Michelle West – Hunter’s Oath

Although Hunter’s Oath (1995), the first book of The Sacred Hunt duology, is Michelle West‘s first novel set in the Essalieyan universe it is advised to read it after the first three books of The House War. I followed this advise and can only agree to this statement. The events of Hunter’s Oath occur simultaneously to the first two books of The House War although there is no overlap of any kind. To me the reason why to read Hunter’s Oath afterwards is that The House War provides a more solid introduction to the universe.

Hunter’s Oath starts a bit clunky as West spends a too little time in her introduction to build some characters before she moves ahead in time to events that really matter. In a way I can understand the difficulty of the choice. One could change the introduction into flashbacks added in later but those could disrupt the flow of the narrative too much. Fortunately, as the introduction is kept rather short one will forget about it soon when the action kicks in. A secondary storyline kicks in which is rather more sudden as there is no introduction here. There is, I think, no way to do it differently, but it creates a contrast to the other storyline that did have an introduction. Here the reader is thrown in the middle of unknown events involving new characters we know nothing about. As I had read The House War first I had already been given the missing introductions to those characters so they felt familiar to me. I’m not sure how a new reader would respond to it so I have to imagine it. It is one reason why writing this review is a bit more complicated than usual. I am comparing with another set of novels all the time while I should try to keep this book apart from them.

Although some characters lack a decent introduction other characters that played a side role in The House War have a far better introduction and we get a greater understanding of who they are. We certainly get to see a lot more of them and where they were more mysterious characters there they become less so here as they take more center stage.

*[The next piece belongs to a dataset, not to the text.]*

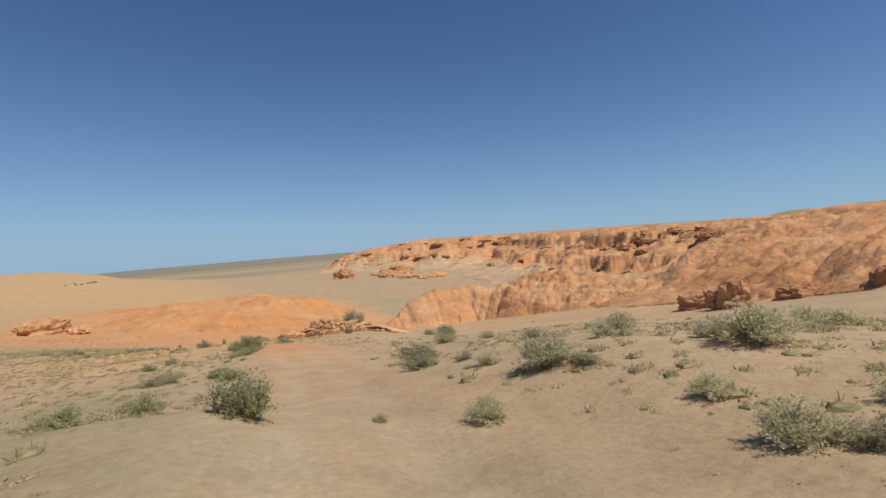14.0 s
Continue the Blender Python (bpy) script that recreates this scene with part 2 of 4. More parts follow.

The plot itself keeps a steady pace, quite faster than the House War, and events occur in a steady flow. West puts in her moments of contemplation and adds details where possible to provide a greater worldbuilding as she describes a unique culture. Aside from the unstable beginning the story keeps its footing for the rest of the novel. The plot itself is not that solid. One of the main drivers of the plot remained poorly explained. I could not find the real starting point although later events covered it up a bit. The plot itself is fairly straightforward but not predictable.

Hunter’s Oath is overall an entertaining novel with original and interesting characters that provides an engaging read. There are some weaknesses in the beginning, but these are quickly forgotten once the story grabs hold. Reading the first three books of The House War will not spoil anything told in this novel as the events take place outside of those in The House War. As it is in a different pace and in a very different setting it has a different feel to it while providing familiarity through characters that take center stage here. Recommended.